Re: Create QVD with billions of records in DB - Qlik Community

Yatinder · ‎2020-05-15

Hi Guyz,

Could you please help me out with an idea to load billions of records into QVD from table which have more than 8 billion records. As I used the date condition to get data since 2015, the record count got reduced to 4.5 billion.

Do anyone have idea how to load the huge dataset in QVD'S. What all are the methods by which we can compress the data as it has 37 columns among which 6 columns are related to date, month and year.

Further, I want to know if this dataset needs to be partitioned to multiple QVD's say with 1 billion of records in each QVD at stage level and then perform incremental load condition.

jobsonkjoseph · ‎2020-05-15

Hi,

while creating or generating QVDs, you should always consider the data/rows/columns that you want to bring in.

you can limit the size by bringing in rows from a set period as you've mentioned, which will reduce the row count.

and Qlik doesn't have any limitation on the QVD size, as long as there are enough resources on the server.

you need to go by one thumb rule, there should be atleast 10 times memory to the app size.

Yatinder · ‎2020-05-15

Thanks. So there is no need create separate QVD's to store 5 billion records and it can be stored in one QVD if there is enough memory available on qlik server. Is my understanding correct?

jobsonkjoseph · ‎2020-05-18

Yes you are correct.

Also, if still you want to consider making the QVD size small, what you can do is split the app.

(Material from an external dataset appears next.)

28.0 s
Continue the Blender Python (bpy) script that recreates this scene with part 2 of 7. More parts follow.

like, for current and previous year data create an app and for rest of the years another app and use document chaining concept. If that makes sense to your report.

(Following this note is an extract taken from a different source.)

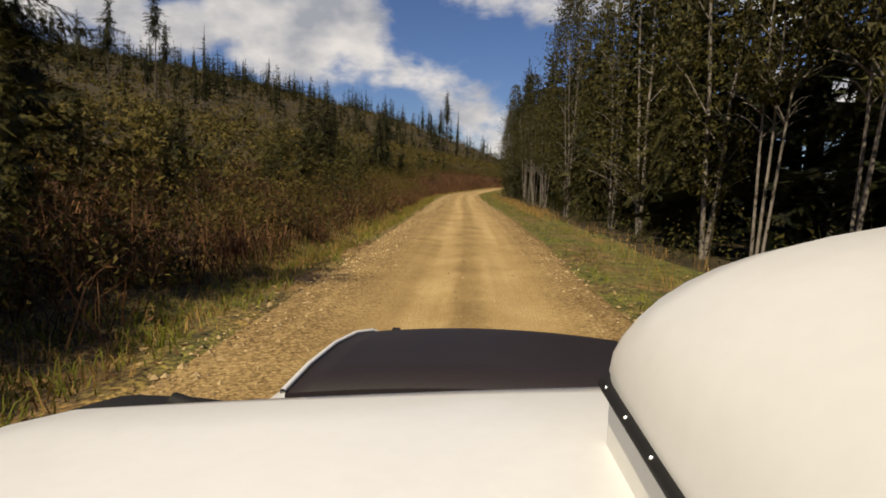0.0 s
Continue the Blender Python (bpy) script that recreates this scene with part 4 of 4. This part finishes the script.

marcus_sommer · ‎2020-05-18

Personally I would tend to split the data into multiple qvd's on a yearly or maybe even a monthly level. Splitting the data will lead to some kind of additionally overhead by creating and also by reading the qvd's again but if we talk about a few dozens of qvd's it won't be rather significant in regard to the load-times (by thousands of files it should be measured).

The benefits of splitting the data could be to load directly different datasets into various applications without the need to filter the data appropriate. Probably even more important would be the possibility to implement any incremental logic.

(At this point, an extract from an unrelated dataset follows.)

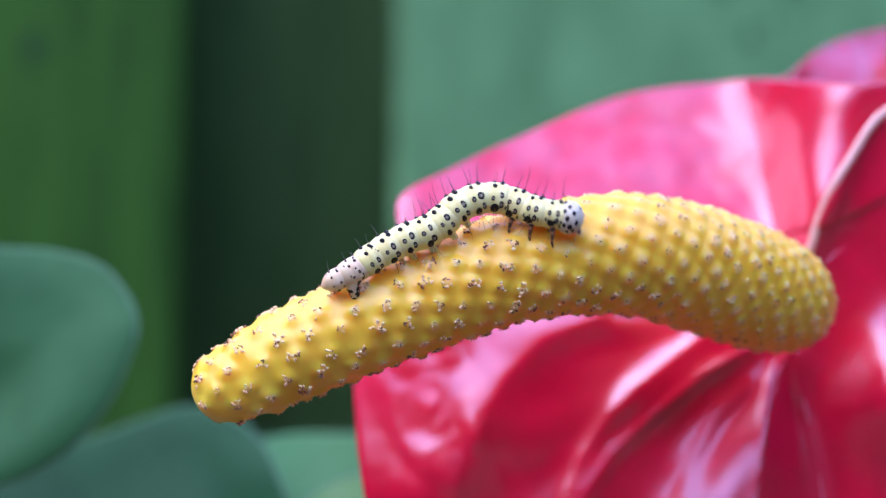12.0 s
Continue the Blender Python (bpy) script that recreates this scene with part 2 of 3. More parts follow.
big_leaf("banana_leaf", -560, -203, 900, 120, -10, M_BANANA_L, "broad deep green banana leaf standing upright behind", blemishes=[(0.36, 0.6, 8)])
big_leaf("banana_leaf", -330, 40, 1020, 20, 0, M_BANANA_M, "banana leaf standing between others, shade put into its dark green", bow=-20)
big_leaf("banana_leaf", -34, 660, 850, 180, 60, M_BANANA_R, "pale green banana leaf with a waxy bloom", bow=14, folds=0.15, blemishes=[(-0.25, 0.6, 5), (-0.2, 0.615, 4), (-0.31, 0.64, 4), (-0.16, 0.64, 4)])


# ---- small leaves beside the flower ----
def ripple(k, h, seed):
    def f(x, z, u, s):
        return h * noise.noise((x * k, z * k, seed)) * u
    return f


def small_leaf(name, base, edge, relief, material, label, rib=None):
    th = thing(name, base[0], base[1] + 4, -HIGH * 1000, label, "leaf", "leaves beside the flower")
    v, f, rim = blade(base, edge, relief, 120, 30)
    thicken(part("blade", to_metres(v), f, material, th), 0.5)
    path = [(base[0], base[1] + 2, base[2]), (base[0] * 1.02, base[1] + 8, base[2] - 80), (base[0], base[1] + 4, -HIGH * 1000)]
    v, f = tube(spline(path, 16), [1.6] * 16)
    part("stalk", to_metres(v), f, M_STALK, th)
    if rib:
        v, f = tube(spline(rib, 20), [0.9 - 0.035 * i for i in range(20)], 6)
        part("midrib", to_metres(v), f, M_RIB, th)
    v, f = tube(np.array(list(rim) + [rim[0]]), [0.35] * (len(rim) + 1), 5)
    part("margin", to_metres(v), f, M_RIB, th)
    return th


def left_relief(x, z, u, s):
    # folded along the midrib, with a wavy half above it
    q = (x - z) * 0.707 + 36.0
    return (2.6 * (math.sqrt(1 + (q / 4.0) ** 2) - 1) * (0.6 if q < 0 else 1.0) + 1.2 * noise.noise((x * 0.07, z * 0.07, 1.0))) * (1 - 0.8 * u ** 3)


small_leaf("anthurium_leaf", (-93.8, 75.0, -19.4),
           [(-101.4, 75.0, -1.5), (-85.8, 78.6, 1.4), (-74.9, 80.3, 0.1), (-66.2, 80.3, -0.5), (-58.5, 78.6, -2.6), (-53.2, 75.9, -7.1), (-50.3, 73.3, -12.7),
            (-51.5, 71.5, -19.0), (-54.9, 69.8, -26.2), (-60.8, 68.0, -32.9), (-68.5, 66.2, -37.1), (-80.5, 64.5, -40.0), (-99.3, 66.2, -38.5)],
           left_relief, M_LEAF, "dark glossy green anthurium leaf with a rounded tip")
small_leaf("anthurium_leaf", (-54.2, 93.0, -66.9),
           [(-107.1, 98.0, -53.8), (-91.6, 110.0, -44.4), (-78.2, 116.0, -39.9), (-65.3, 118.0, -35.9), (-54.2, 118.0, -32.1), (-47.1, 116.0, -31.2), (-39.5, 110.0, -33.0),
            (-33.2, 103.0, -36.9), (-28.2, 96.0, -45.3), (-24.5, 90.0, -56.1), (-28.0, 86.0, -69.9), (-52.2, 84.0, -79.1), (-87.9, 88.0, -75.5)],
           ripple(0.06, 4, 3.0), M_LEAF_BLUE, "bluish green anthurium leaf below the flower")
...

Beside this there is a limitation to 2 billion unique field-values and if your data contain a timestamp or some kind of record-id from the database you may hit this limitation. Whereby both mentioned types of data shouldn't be included within Qlik. A record-id isn't very useful - only in cases to validate data but not in any reports and timestamps should be better splitted into dates, times (hh:mm:ss) and milli-seconds (if available). Further there is no need to have further period-fields like month and year because they could be easily deduced from the date within the target-application by using a master-calendar. Also other fields might be optimized in this way or by removing formats and so on.

- Marcus